En mi primaria, siempre a un par de butacas de prudente distancia donde me sentaba yo, estaba el gran Baldomero. Ya a estas alturas de la vida no recuerdo ni cómo me llevaba con él ni si era buen o mal alumno (exprimiendo un poco el cerebro, tiendo a recordar que era de esos que cumplían las tareas con tal perfección que nos ponían en evidencia a los demás). Pero su principal gracia ante las maestras no era el cumplimiento prusiano de las instrucciones e indicaciones académicas ni su buen comportamiento perenne sino dos detalles notabilísimos: el primero, que Baldomero era el más joven de una larga línea de Baldomeros de tradición ganadera y, por lo tanto, tenía una colección interminable de trajes de charro a disposición; el segundo, que tomando en cuenta su condición de un niño de primaria sin bigotes y de metro y quince de altura (aunque ya para sexto le apuntaban unos mostachos bajo la nariz y su estatura iba en aumento), nuestro compañero era el vivo retrato de don Emiliano Zapata.
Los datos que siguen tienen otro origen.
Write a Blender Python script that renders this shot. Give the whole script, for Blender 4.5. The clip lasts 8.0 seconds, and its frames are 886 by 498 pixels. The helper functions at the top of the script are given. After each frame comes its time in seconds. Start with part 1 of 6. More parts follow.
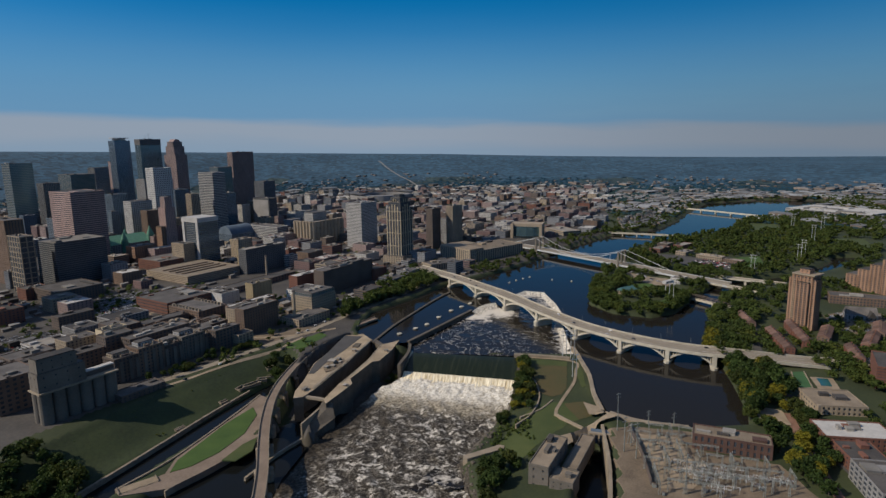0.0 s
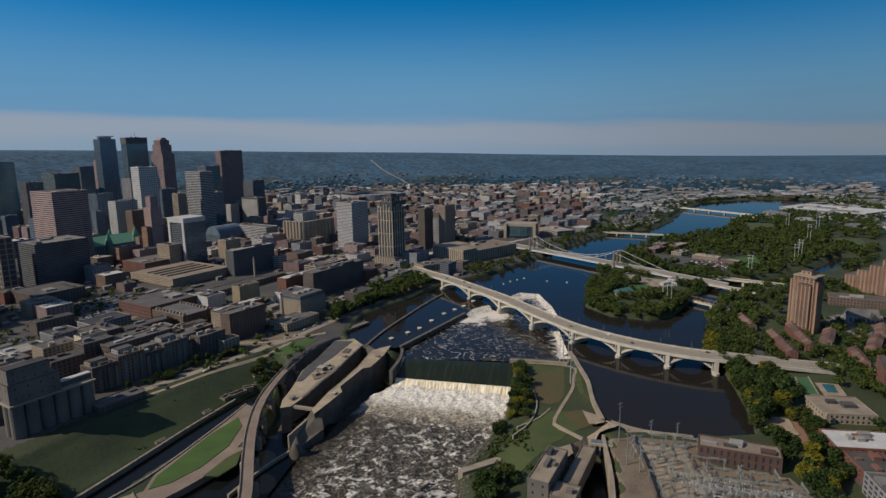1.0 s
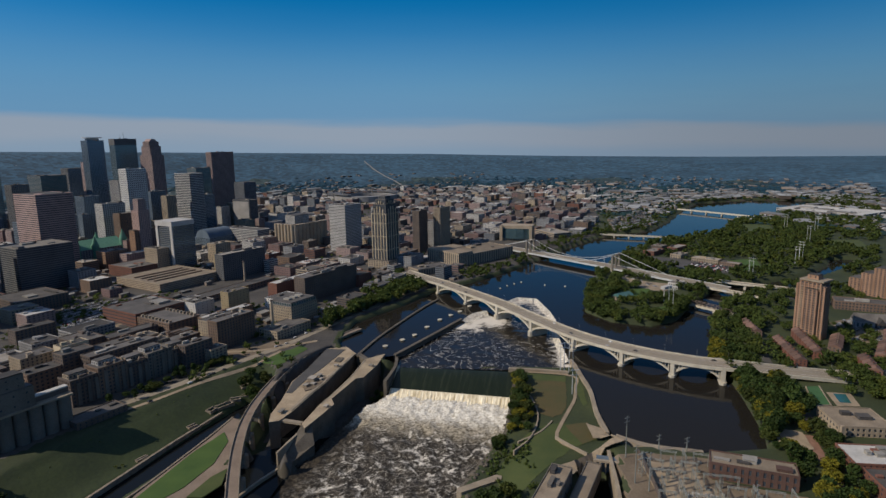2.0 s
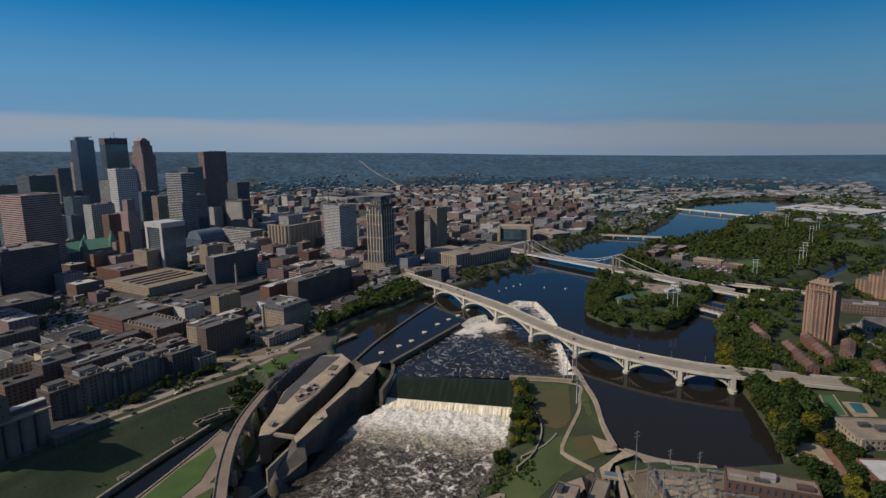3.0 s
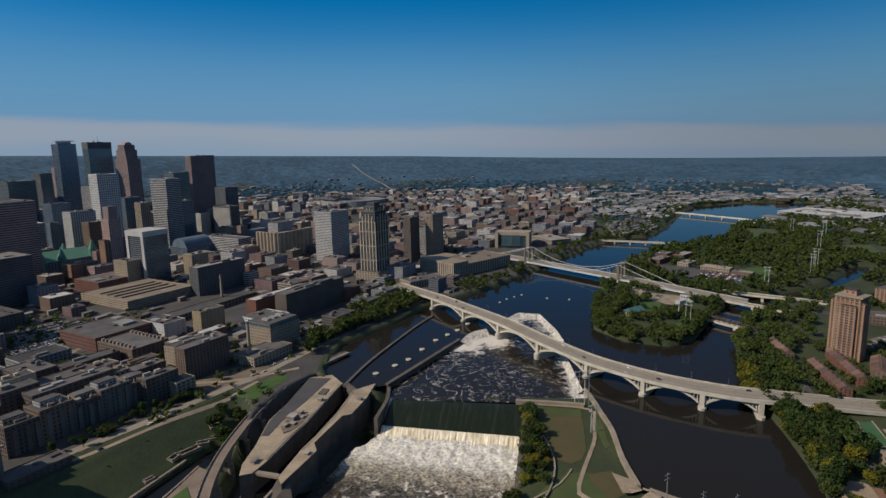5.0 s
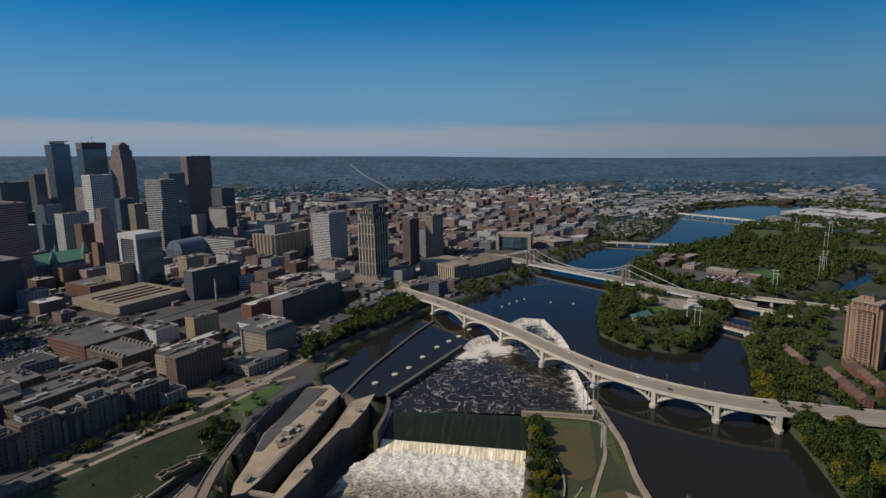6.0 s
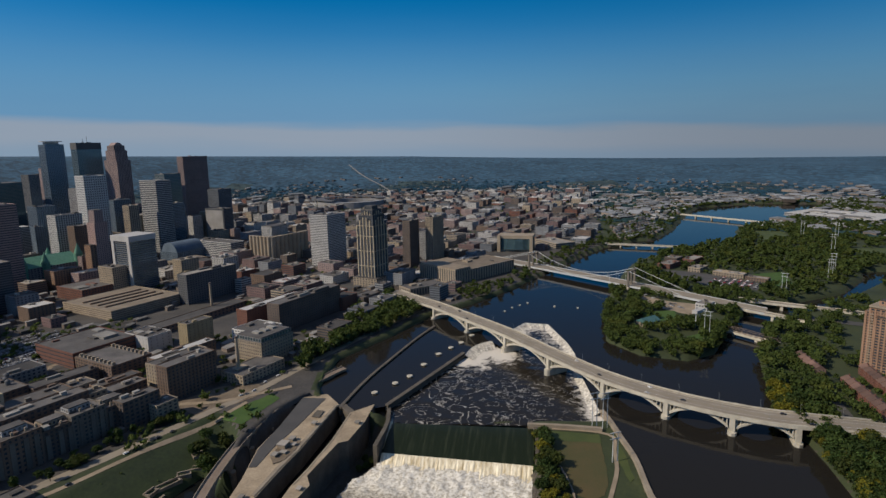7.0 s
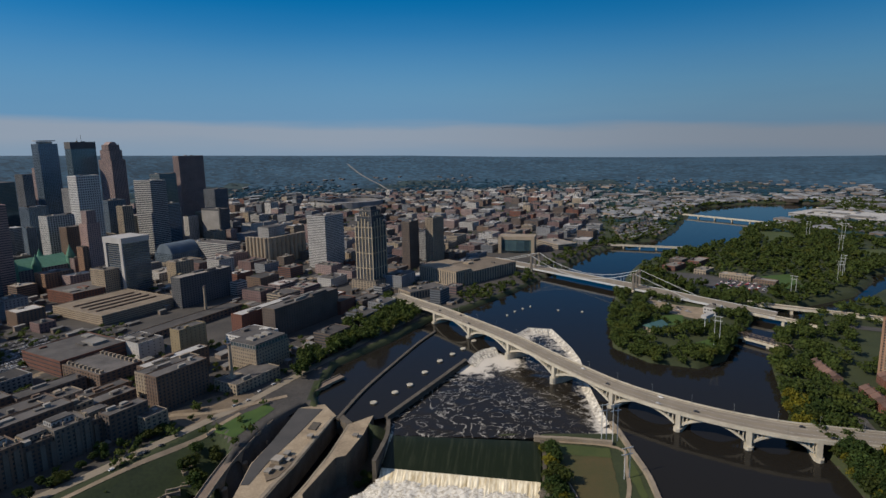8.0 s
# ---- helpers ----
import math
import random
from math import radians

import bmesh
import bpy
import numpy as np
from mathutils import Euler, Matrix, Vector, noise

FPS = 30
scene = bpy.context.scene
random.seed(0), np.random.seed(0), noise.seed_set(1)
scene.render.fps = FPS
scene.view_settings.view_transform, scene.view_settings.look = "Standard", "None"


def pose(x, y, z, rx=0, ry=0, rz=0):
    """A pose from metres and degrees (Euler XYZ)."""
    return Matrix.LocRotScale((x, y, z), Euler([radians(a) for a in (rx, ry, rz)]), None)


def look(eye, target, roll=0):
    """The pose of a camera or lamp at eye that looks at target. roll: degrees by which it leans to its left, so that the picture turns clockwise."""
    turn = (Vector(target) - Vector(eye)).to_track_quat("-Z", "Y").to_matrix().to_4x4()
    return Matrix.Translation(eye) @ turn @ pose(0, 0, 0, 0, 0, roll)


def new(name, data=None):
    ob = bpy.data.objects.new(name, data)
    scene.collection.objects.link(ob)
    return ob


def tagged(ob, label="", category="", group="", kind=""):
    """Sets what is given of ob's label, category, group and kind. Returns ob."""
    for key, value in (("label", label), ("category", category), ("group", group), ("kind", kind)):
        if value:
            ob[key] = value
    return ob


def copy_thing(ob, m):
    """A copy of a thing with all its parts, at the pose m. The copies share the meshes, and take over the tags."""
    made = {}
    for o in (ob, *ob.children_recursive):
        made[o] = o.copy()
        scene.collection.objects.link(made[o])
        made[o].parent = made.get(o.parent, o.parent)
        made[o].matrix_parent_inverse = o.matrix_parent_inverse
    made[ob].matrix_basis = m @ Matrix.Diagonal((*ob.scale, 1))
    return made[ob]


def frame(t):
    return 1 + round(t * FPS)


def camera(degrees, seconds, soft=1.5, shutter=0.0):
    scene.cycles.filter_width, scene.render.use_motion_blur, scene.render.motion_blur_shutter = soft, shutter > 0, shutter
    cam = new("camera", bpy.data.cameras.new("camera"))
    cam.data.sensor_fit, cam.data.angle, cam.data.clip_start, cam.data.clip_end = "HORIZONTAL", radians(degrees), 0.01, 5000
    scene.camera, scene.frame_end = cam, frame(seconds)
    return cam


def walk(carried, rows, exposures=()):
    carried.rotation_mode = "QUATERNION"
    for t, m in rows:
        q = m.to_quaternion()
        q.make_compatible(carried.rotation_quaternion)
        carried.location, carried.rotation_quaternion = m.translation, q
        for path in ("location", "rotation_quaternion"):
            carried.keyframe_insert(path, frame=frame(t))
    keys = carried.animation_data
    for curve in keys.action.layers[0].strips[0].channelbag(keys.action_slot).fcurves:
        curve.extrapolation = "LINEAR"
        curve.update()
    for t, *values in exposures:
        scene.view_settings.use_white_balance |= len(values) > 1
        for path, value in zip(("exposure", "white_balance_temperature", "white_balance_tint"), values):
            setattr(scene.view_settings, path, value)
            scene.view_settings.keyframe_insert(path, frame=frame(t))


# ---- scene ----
cam = camera(73.5, 8.0)
PATH = [
    (0, (-0.028, -35.585, 240.033), (0.0314, -33.6170, 239.6820), -0.92),
    (0.5, (-0.246, -24.145, 239.514), (-0.1721, -22.1785, 239.1574), -0.85),
    (1, (-0.753, -12.444, 239.676), (-0.6660, -10.4773, 239.3203), -0.89),
    (1.5, (-1.118, 0.108, 239.361), (-1.0197, 2.0743, 239.0102), -0.92),
    (3, (-2.577, 38.220, 238.947), (-2.4557, 40.1847, 238.5923), -1.00),
    (3.5, (-2.944, 51.595, 239.537), (-2.8159, 53.5604, 239.1868), -1.02),
    (4, (-3.534, 65.125, 239.008), (-3.4014, 67.0909, 238.6629), -1.13),
    (4.5, (-4.462, 77.562, 239.300), (-4.3227, 79.5270, 238.9546), -1.15),
    (6, (-7.016, 114.137, 240.153), (-6.8661, 116.1017, 239.8075), -1.19),
    (6.5, (-7.444, 126.126, 239.825), (-7.2933, 128.0904, 239.4802), -1.19),
    (7, (-8.545, 137.899, 240.051), (-8.3908, 139.8631, 239.7060), -1.20),
    (7.5, (-9.347, 150.192, 240.285), (-9.1888, 152.1549, 239.9376), -1.20),
    (8, (-9.354, 162.125, 240.502), (-9.1959, 164.0878, 240.1542), -1.20),
]
walk(cam, [(t, look(eye, target, roll)) for t, eye, target, roll in PATH])

# ---- sun, sky ----
SUN_FROM = Vector((-0.764, -0.189, 0.617))          # towards the sun
SUN_STRENGTH, SKY_STRENGTH = 3.85, 0.078
world = bpy.data.worlds.new("sky")
scene.world = world
world.use_nodes = True
wn = world.node_tree
wn.nodes.clear()
sky = wn.nodes.new("ShaderNodeTexSky")
sky.sky_type, sky.sun_disc = "NISHITA", False
sky.sun_elevation, sky.sun_rotation = math.asin(0.617), math.atan2(SUN_FROM.x, SUN_FROM.y)
sky.air_density, sky.dust_density, sky.ozone_density = 1.0, 0.0, 6.0
back = wn.nodes.new("ShaderNodeBackground")
back.inputs["Strength"].default_value = SKY_STRENGTH
outw = wn.nodes.new("ShaderNodeOutputWorld")
rich = wn.nodes.new("ShaderNodeHueSaturation")
rich.inputs["Saturation"].default_value = 1.42
wn.links.new(sky.outputs[0], rich.inputs["Color"])
# a thin veil of pale cloud lies low along the horizon
where = wn.nodes.new("ShaderNodeTexCoord")
tilt = wn.nodes.new("ShaderNodeVectorMath")
tilt.operation = "DOT_PRODUCT"
tilt.inputs[1].default_value = (0.025, 0, 1)
wn.links.new(where.outputs["Generated"], tilt.inputs[0])
wisps = wn.nodes.new("ShaderNodeTexNoise")
wisps.inputs["Scale"].default_value, wisps.inputs["Detail"].default_value = 3.0, 5
stretch = wn.nodes.new("ShaderNodeMapping")
stretch.inputs["Scale"].default_value = (1, 1, 9)
wn.links.new(where.outputs["Generated"], stretch.inputs["Vector"])
wn.links.new(stretch.outputs[0], wisps.inputs["Vector"])
lift = wn.nodes.new("ShaderNodeMath")
lift.operation = "MULTIPLY_ADD"
lift.inputs[1].default_value = -0.037
wn.links.new(wisps.outputs[0], lift.inputs[0])
wn.links.new(tilt.outputs["Value"], lift.inputs[2])


def veil(top, foot, colour, most, below):
    """Mixes a colour in, from nothing at one height to the most at another."""
    fade = wn.nodes.new("ShaderNodeMapRange")
    fade.interpolation_type = "SMOOTHSTEP"
    fade.inputs["From Min"].default_value, fade.inputs["From Max"].default_value = top, foot
    fade.inputs["To Max"].default_value = most
    wn.links.new(lift.outputs[0], fade.inputs["Value"])
    mix = wn.nodes.new("ShaderNodeMix")
    mix.data_type = "RGBA"
    mix.inputs["B"].default_value = (*colour, 1)
    wn.links.new(fade.outputs[0], mix.inputs["Factor"])
    wn.links.new(below, mix.inputs["A"])
    return mix.outputs["Result"]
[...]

Otro que resultaba que ni pintado para su papel era Víctor, el único güero del salón, a quien le ponían una media en la cabeza y le alborotaban los pelos de la nuca y quedaba hecho todo un cura Hidalgo. Aunque, a diferencia de Baldomero, él no tenía en el armario una sotana negra y cada año era necesario improvisarla y, a medida que el cabello se le oscurecía por la edad, también hubo que talqueárselo un poco.
A cambio de esos triunfos del cásting, cosechamos fracasos notables: a Kani, que era hija de japoneses, le pidieron interpretar a doña Josefa Ortiz de Domínguez y nos llegó de kimono al festival. A mí me eligieron para ser Victoriano Huerta y, no sé movida por qué razón, mi madre me mandó de traje y bombín de cartón en vez de vestido como militar asesino. Mi consuelo fue que, debido a la confusión de fechas y acontecimientos propia de cualquier festival escolar, tuve la dicha de mandar a Baldomero al paredón.
Cualquiera creería que tanto civismo debería habernos vuelto unos patriotas. Pues no: en la fiesta de fin de sexto bebimos por primera vez (con una caja de Coolers tuvimos para ponernos hasta el cepillo cuarenta niños) y Baldomero, entre llantos, nos confió que el sueño de su vida era ser luchador en patines, vivir en Oklahoma e incinerar sus trajecitos de charro con un lanzallamas.
Volví a topármelo años después y se había teñido de rubio. Las armas nacionales, ay, no se cubrieron de gloria.